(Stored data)
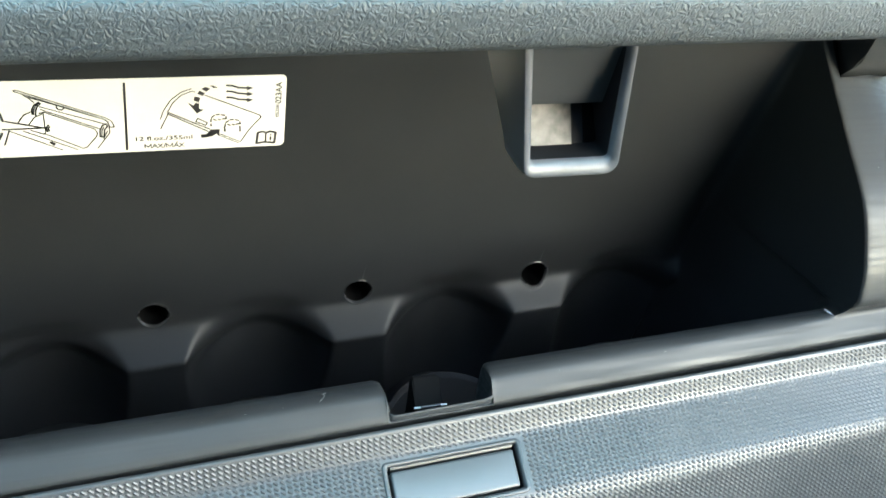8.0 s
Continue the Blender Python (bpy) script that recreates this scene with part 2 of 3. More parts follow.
def prism(bm, outline, axis, a, b):
    """An outline of (p, q) drawn out along axis (0: x, with p=y and q=z; 1: y, with p=x and q=z) from a to b."""
    def at(p, q, d):
        return (d, p, q) if axis == 0 else (p, d, q)
    lo = [bm.verts.new(at(p, q, a)) for p, q in outline]
    hi = [bm.verts.new(at(p, q, b)) for p, q in outline]
    n = len(lo)
    bm.faces.new(lo)
    bm.faces.new(hi[::-1])
    for i in range(n):
        bm.faces.new((lo[i], hi[i], hi[(i + 1) % n], lo[(i + 1) % n]))


def smooth01(t):
    t = np.clip(t, 0, 1)
    return t * t * (3 - 2 * t)


def dense(points, step):
    """A smooth curve through points, at about the given step."""
    p = np.array(points, float)
    out = []
    for i in range(len(p) - 1):
        p0, p1, p2, p3 = p[max(i - 1, 0)], p[i], p[i + 1], p[min(i + 2, len(p) - 1)]
        n = max(1, int(np.linalg.norm(p2 - p1) / step))
        for k in range(n):
            t = k / n
            out.append(0.5 * (2 * p1 + (p2 - p0) * t + (2 * p0 - 5 * p1 + 4 * p2 - p3) * t * t + (3 * p1 - p0 - 3 * p2 + p3) * t ** 3))
    out.append(p[-1])
    return np.array(out)


# ---- the dashboard's plan ----
X_LEFT, X_RIGHT = -0.32, 0.495          # ends of the dash that are built
OPEN_L, OPEN_R = -0.035, 0.307         # sides of the bin's opening
CORNER_L, CORNER_R = 0.012, 0.006     # radii of its lower corners
LEDGES = (-0.026, 0.0565, 0.139, 0.2190, 0.303)


def seam_y(x):
    return 0.1955 + 0.047 * (x - 0.1)


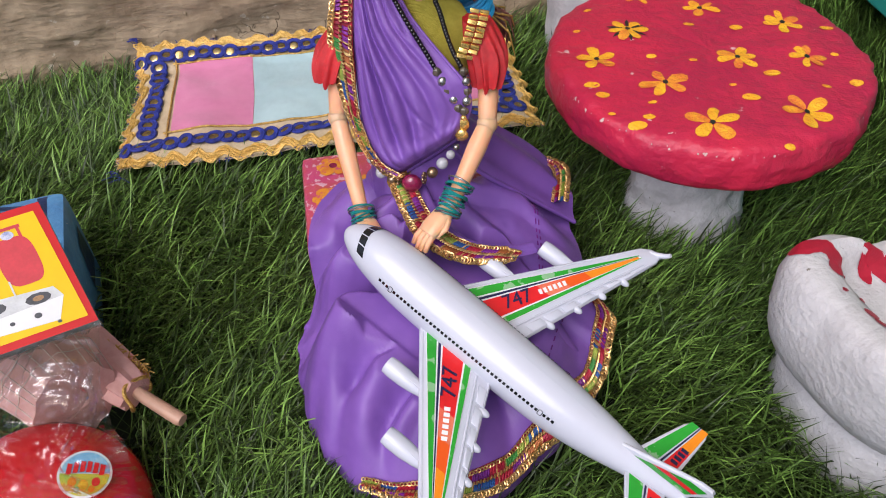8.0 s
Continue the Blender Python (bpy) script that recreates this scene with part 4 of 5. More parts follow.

▶ **Exercise goal**
From the material above, copy everything exactly but the pictures.

▶ **Solution for this problem**
8.0 s
Continue the Blender Python (bpy) script that recreates this scene with part 2 of 3. More parts follow.
def prism(bm, outline, axis, a, b):
    """An outline of (p, q) drawn out along axis (0: x, with p=y and q=z; 1: y, with p=x and q=z) from a to b."""
    def at(p, q, d):
        return (d, p, q) if axis == 0 else (p, d, q)
    lo = [bm.verts.new(at(p, q, a)) for p, q in outline]
    hi = [bm.verts.new(at(p, q, b)) for p, q in outline]
    n = len(lo)
    bm.faces.new(lo)
    bm.faces.new(hi[::-1])
    for i in range(n):
        bm.faces.new((lo[i], hi[i], hi[(i + 1) % n], lo[(i + 1) % n]))


def smooth01(t):
    t = np.clip(t, 0, 1)
    return t * t * (3 - 2 * t)


def dense(points, step):
    """A smooth curve through points, at about the given step."""
    p = np.array(points, float)
    out = []
    for i in range(len(p) - 1):
        p0, p1, p2, p3 = p[max(i - 1, 0)], p[i], p[i + 1], p[min(i + 2, len(p) - 1)]
        n = max(1, int(np.linalg.norm(p2 - p1) / step))
        for k in range(n):
            t = k / n
            out.append(0.5 * (2 * p1 + (p2 - p0) * t + (2 * p0 - 5 * p1 + 4 * p2 - p3) * t * t + (3 * p1 - p0 - 3 * p2 + p3) * t ** 3))
    out.append(p[-1])
    return np.array(out)


# ---- the dashboard's plan ----
X_LEFT, X_RIGHT = -0.32, 0.495          # ends of the dash that are built
OPEN_L, OPEN_R = -0.035, 0.307         # sides of the bin's opening
CORNER_L, CORNER_R = 0.012, 0.006     # radii of its lower corners
LEDGES = (-0.026, 0.0565, 0.139, 0.2190, 0.303)


def seam_y(x):
    return 0.1955 + 0.047 * (x - 0.1)


8.0 s
Continue the Blender Python (bpy) script that recreates this scene with part 4 of 5. More parts follow.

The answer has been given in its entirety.